One of the main problems with any corporate IT project is getting all the data to the system. Data is generated in a multitude of systems and stored in just as many places and formats. Some data gets duplicated and/or transformed before stored in other systems. Rarely do even corporate IT departments know what is stored, where and in what format. Sometimes data is stored and nobody seems to know what it means… 

I visited a major bank recently and just for calculating their portfolio risks, they estimated some 7,000 spreadsheets were being used – I’d hate to be in the shoes of their risk officer (and I’d also be scared to be a shareholder)!

The traditional approach for gathering data for a specific usage has been to set up queries to extract data from source systems in a pre-defined format. This approach is not only long, it is also prone to errors and not very flexible (if the source data changes, adaptations need to be made to the integration). New technologies allow for the creation of data lakes (unstructured data storage) however. This is much faster and retains full flexibility on all the data.
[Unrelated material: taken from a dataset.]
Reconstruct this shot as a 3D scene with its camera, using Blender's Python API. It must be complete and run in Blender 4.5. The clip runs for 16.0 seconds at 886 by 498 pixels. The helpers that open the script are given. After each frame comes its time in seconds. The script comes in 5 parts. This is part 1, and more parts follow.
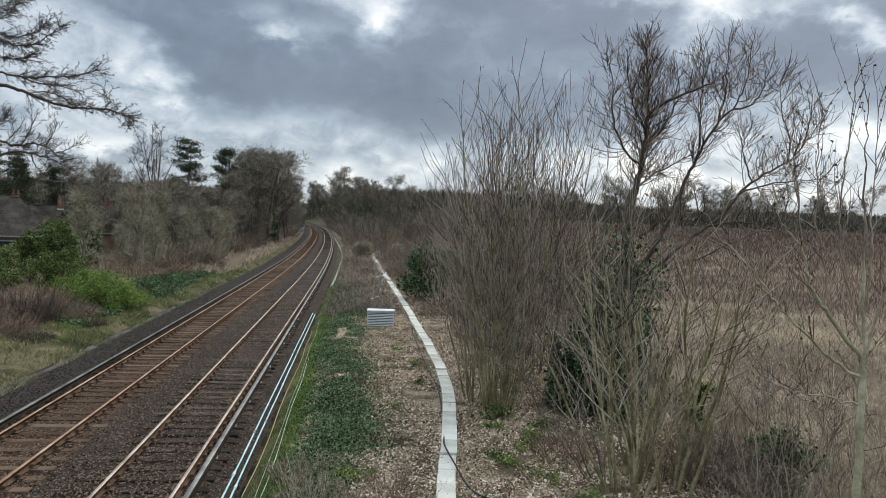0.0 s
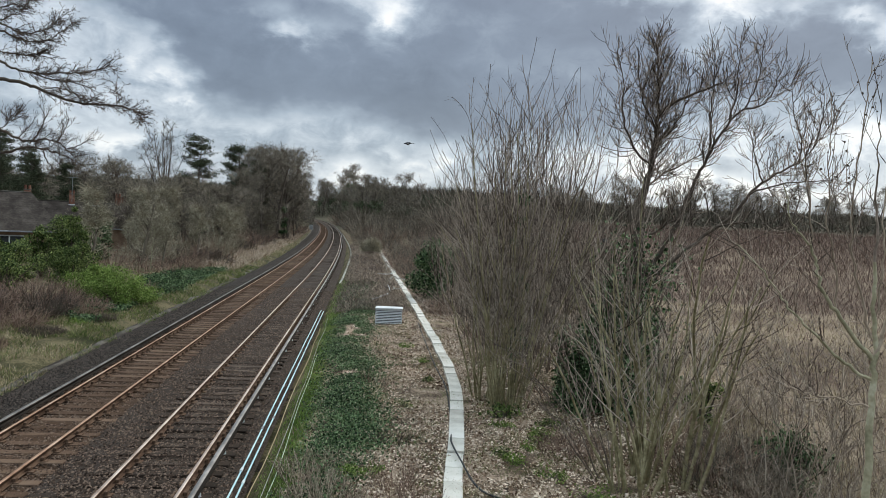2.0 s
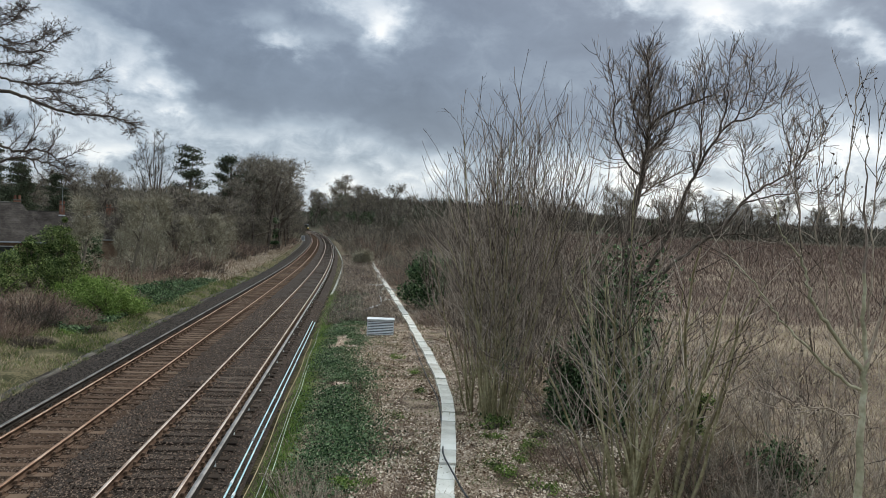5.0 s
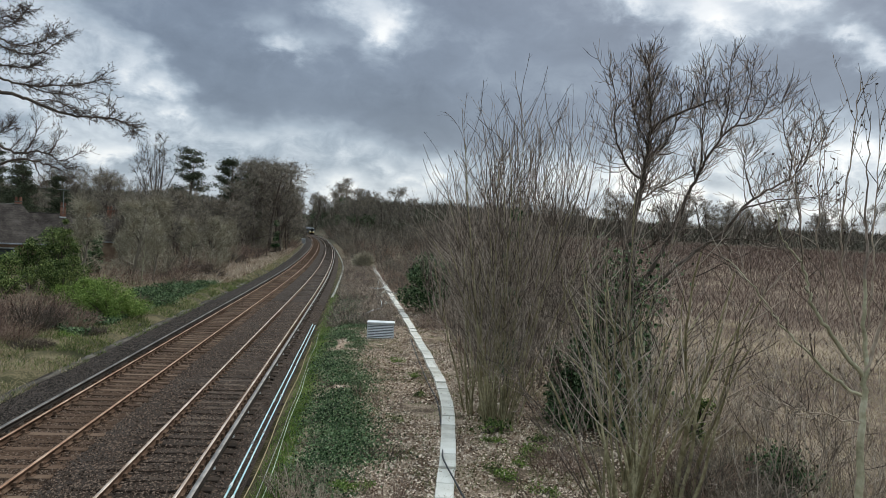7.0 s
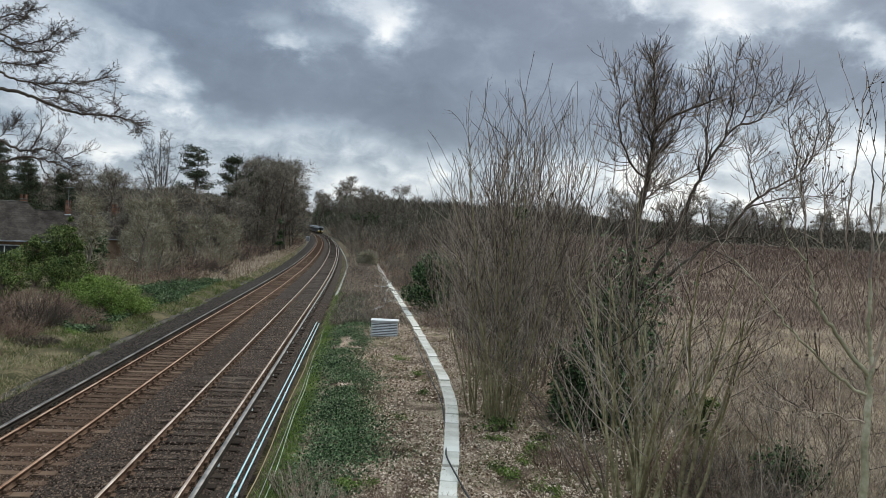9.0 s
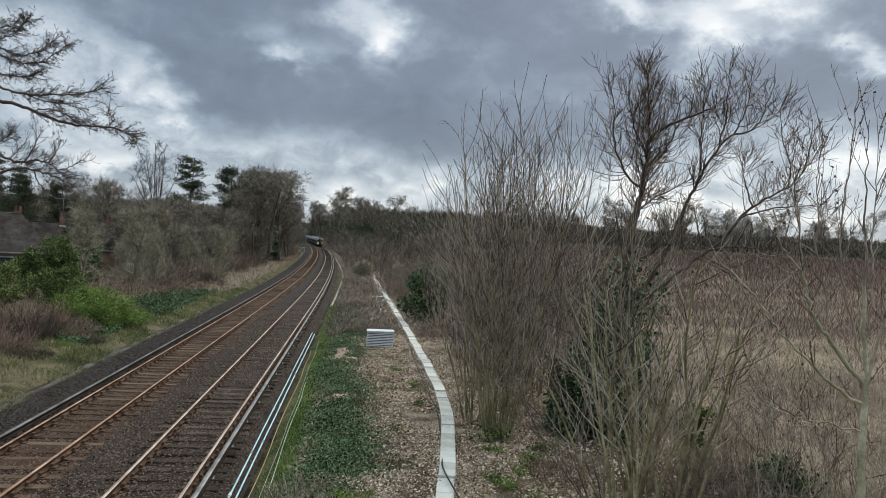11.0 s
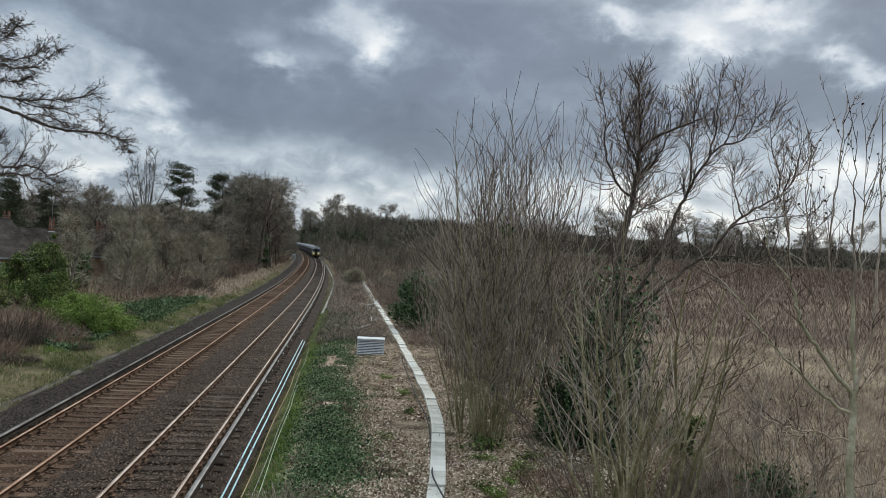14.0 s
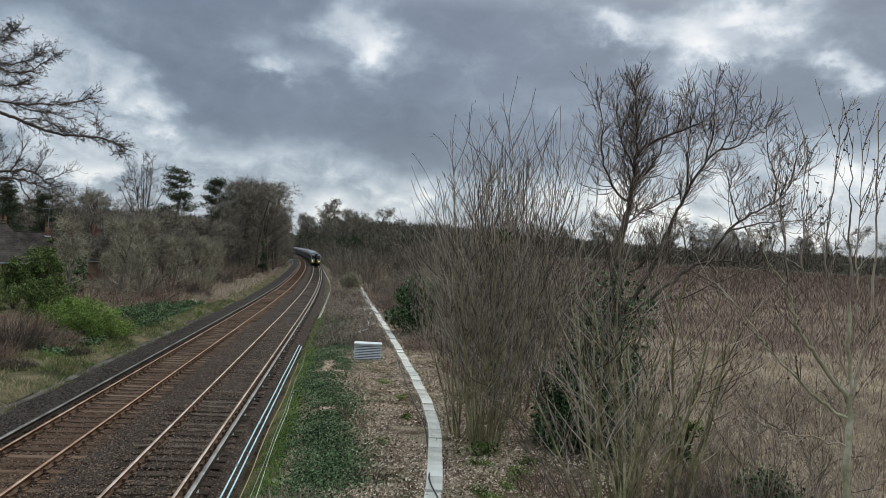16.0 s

The first result of grouping all (or as much as possible) data is to create visibility. In our case: how many delays, how many breakdown, which parts are causing most problems, etc. The capability to make problems visible allows huge savings (a major European railroad reported that such a project saved them 8% on their maintenance costs) because it allows people to make better decisions, avoids ‘flying blind’ or even avoids abuse (there’s no more hiding).

Once all the data is centrally accessible, projects such as predictive analytics can be launched with less effort. Provided the data centralization environment is up to the task, it should be flexible enough to allow for a stepped approach; i.e. just bringing together all corporate data first (ERP, EAM, CRM, planning,…) and adding equipment sensor data at a later stage. Those familiar with the traditional approach know how painful this can be as it would essentially require the definition of a new data structure. This is avoided by the big data approach.

What’s the conclusion? Don’t be put off any longer by data integration pains; choosing the right technology and approach allows for rapid, performant, flexible and appropriate deployment of a data storage architecture which can be the foundation of your predictive analytics project.

Doing so will allow you to optimise:

  • visibility; before setting off on any data analytics project, make sure you have optimal visibility over existing data (volume, quality, etc.)
  • project efficiency: the stepped approach delivers value faster 
  • consistency: data centralisation lowers IT landscape dependencies
  • flexibility/adaptivity: the tiered approach allows for application adaptation to changing requirements without requiring re-integration
  • functionality: new functions can be developed and rolled out gradually while retaining a single (centralised) data source

Faster,  incremental results with lower project risk leads to higher NPV (Net Present Value) – the only measure that should really matter!